*** Data provided

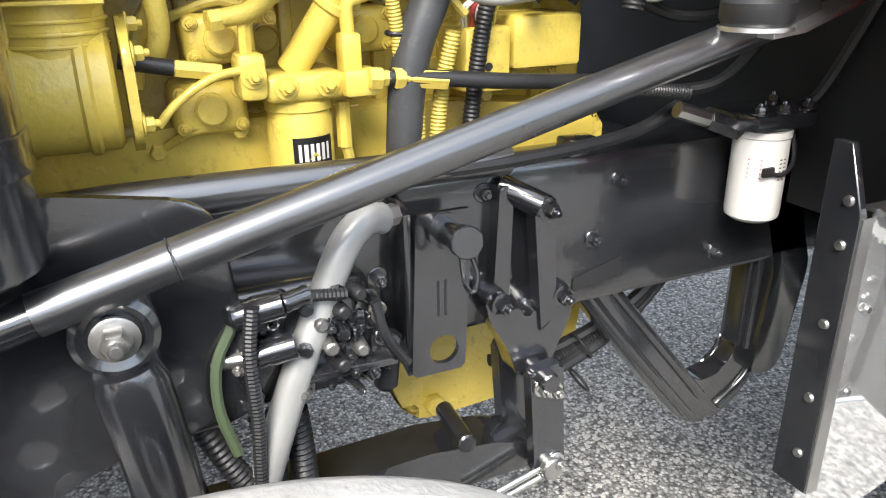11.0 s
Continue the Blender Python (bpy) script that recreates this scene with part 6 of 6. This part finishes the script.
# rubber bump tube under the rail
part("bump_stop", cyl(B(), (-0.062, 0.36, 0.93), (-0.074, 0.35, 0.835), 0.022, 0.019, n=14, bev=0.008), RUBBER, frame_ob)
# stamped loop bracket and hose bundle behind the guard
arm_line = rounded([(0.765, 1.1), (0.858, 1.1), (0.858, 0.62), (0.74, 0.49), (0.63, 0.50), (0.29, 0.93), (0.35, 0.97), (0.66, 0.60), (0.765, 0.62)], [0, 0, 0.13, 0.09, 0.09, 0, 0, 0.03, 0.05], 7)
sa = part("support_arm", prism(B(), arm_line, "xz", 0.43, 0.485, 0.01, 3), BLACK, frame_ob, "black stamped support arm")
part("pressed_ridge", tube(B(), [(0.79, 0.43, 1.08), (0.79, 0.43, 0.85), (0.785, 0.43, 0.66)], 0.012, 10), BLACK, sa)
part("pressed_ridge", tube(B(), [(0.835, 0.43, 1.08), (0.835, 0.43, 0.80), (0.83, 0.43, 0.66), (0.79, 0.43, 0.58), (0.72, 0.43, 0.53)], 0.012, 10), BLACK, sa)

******
*** Data provided

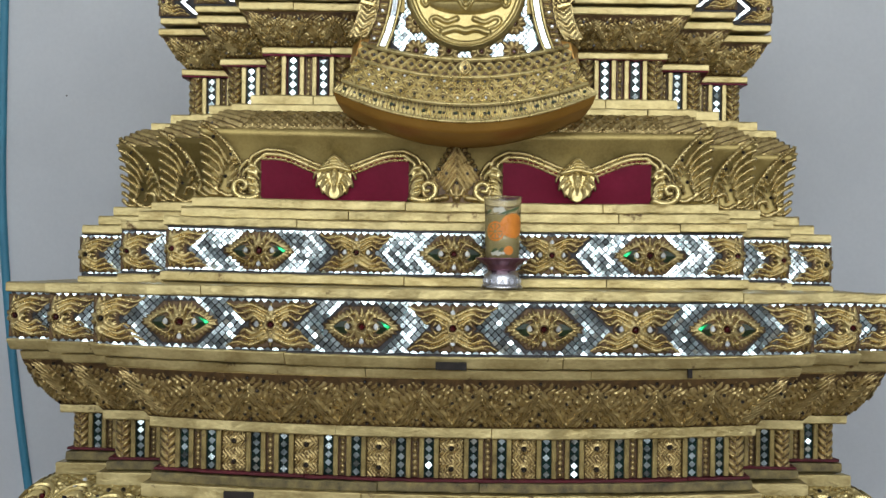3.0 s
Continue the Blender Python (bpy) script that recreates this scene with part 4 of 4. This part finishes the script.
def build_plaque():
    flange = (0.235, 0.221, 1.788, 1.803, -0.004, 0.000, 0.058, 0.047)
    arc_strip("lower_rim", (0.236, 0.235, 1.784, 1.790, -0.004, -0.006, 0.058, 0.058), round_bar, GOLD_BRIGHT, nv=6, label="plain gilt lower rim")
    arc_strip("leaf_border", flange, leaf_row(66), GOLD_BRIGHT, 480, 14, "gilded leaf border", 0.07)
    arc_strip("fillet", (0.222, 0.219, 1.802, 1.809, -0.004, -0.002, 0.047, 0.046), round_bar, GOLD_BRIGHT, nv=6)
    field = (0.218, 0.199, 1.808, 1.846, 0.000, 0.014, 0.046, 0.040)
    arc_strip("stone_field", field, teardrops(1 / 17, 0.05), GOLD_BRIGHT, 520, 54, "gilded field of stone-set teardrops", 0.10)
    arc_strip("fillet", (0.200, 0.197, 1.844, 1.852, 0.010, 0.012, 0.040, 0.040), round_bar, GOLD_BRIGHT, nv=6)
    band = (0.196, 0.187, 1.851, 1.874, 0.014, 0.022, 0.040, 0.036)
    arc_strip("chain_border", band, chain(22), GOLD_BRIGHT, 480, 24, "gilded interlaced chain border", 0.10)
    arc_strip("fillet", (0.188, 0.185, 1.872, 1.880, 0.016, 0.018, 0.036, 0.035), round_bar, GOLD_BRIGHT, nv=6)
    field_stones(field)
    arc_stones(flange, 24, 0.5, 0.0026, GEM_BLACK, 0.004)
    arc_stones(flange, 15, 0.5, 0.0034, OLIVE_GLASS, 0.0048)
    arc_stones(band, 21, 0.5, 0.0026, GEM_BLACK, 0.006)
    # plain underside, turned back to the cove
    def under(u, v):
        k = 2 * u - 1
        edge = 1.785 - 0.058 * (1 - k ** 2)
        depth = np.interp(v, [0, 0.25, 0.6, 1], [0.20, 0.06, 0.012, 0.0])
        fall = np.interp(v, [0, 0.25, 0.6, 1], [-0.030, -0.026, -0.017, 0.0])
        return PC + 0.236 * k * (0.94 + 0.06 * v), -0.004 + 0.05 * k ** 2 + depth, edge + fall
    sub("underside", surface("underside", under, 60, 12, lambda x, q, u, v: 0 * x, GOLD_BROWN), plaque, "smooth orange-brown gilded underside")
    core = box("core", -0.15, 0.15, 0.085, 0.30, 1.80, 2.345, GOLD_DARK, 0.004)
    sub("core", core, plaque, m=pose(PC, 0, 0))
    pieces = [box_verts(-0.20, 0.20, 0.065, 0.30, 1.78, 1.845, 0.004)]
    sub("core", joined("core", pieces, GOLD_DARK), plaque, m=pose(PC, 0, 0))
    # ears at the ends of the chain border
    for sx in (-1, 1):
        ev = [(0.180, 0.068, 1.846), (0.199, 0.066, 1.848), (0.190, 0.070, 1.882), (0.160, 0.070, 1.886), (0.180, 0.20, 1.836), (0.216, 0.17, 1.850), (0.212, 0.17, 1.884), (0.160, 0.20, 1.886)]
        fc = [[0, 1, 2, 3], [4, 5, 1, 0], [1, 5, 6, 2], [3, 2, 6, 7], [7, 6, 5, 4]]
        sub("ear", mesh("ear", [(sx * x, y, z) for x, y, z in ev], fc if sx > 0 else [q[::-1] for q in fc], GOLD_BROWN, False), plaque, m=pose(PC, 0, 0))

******

_The task_. Using the data above, extract exactly the lines from the one that holds "6. This part finishes the script." to the one that holds "0.53)], 0.012, 10), BLACK, sa)", both ends included, and no others.

_Answer for this exercise_.
Continue the Blender Python (bpy) script that recreates this scene with part 6 of 6. This part finishes the script.
# rubber bump tube under the rail
part("bump_stop", cyl(B(), (-0.062, 0.36, 0.93), (-0.074, 0.35, 0.835), 0.022, 0.019, n=14, bev=0.008), RUBBER, frame_ob)
# stamped loop bracket and hose bundle behind the guard
arm_line = rounded([(0.765, 1.1), (0.858, 1.1), (0.858, 0.62), (0.74, 0.49), (0.63, 0.50), (0.29, 0.93), (0.35, 0.97), (0.66, 0.60), (0.765, 0.62)], [0, 0, 0.13, 0.09, 0.09, 0, 0, 0.03, 0.05], 7)
sa = part("support_arm", prism(B(), arm_line, "xz", 0.43, 0.485, 0.01, 3), BLACK, frame_ob, "black stamped support arm")
part("pressed_ridge", tube(B(), [(0.79, 0.43, 1.08), (0.79, 0.43, 0.85), (0.785, 0.43, 0.66)], 0.012, 10), BLACK, sa)
part("pressed_ridge", tube(B(), [(0.835, 0.43, 1.08), (0.835, 0.43, 0.80), (0.83, 0.43, 0.66), (0.79, 0.43, 0.58), (0.72, 0.43, 0.53)], 0.012, 10), BLACK, sa)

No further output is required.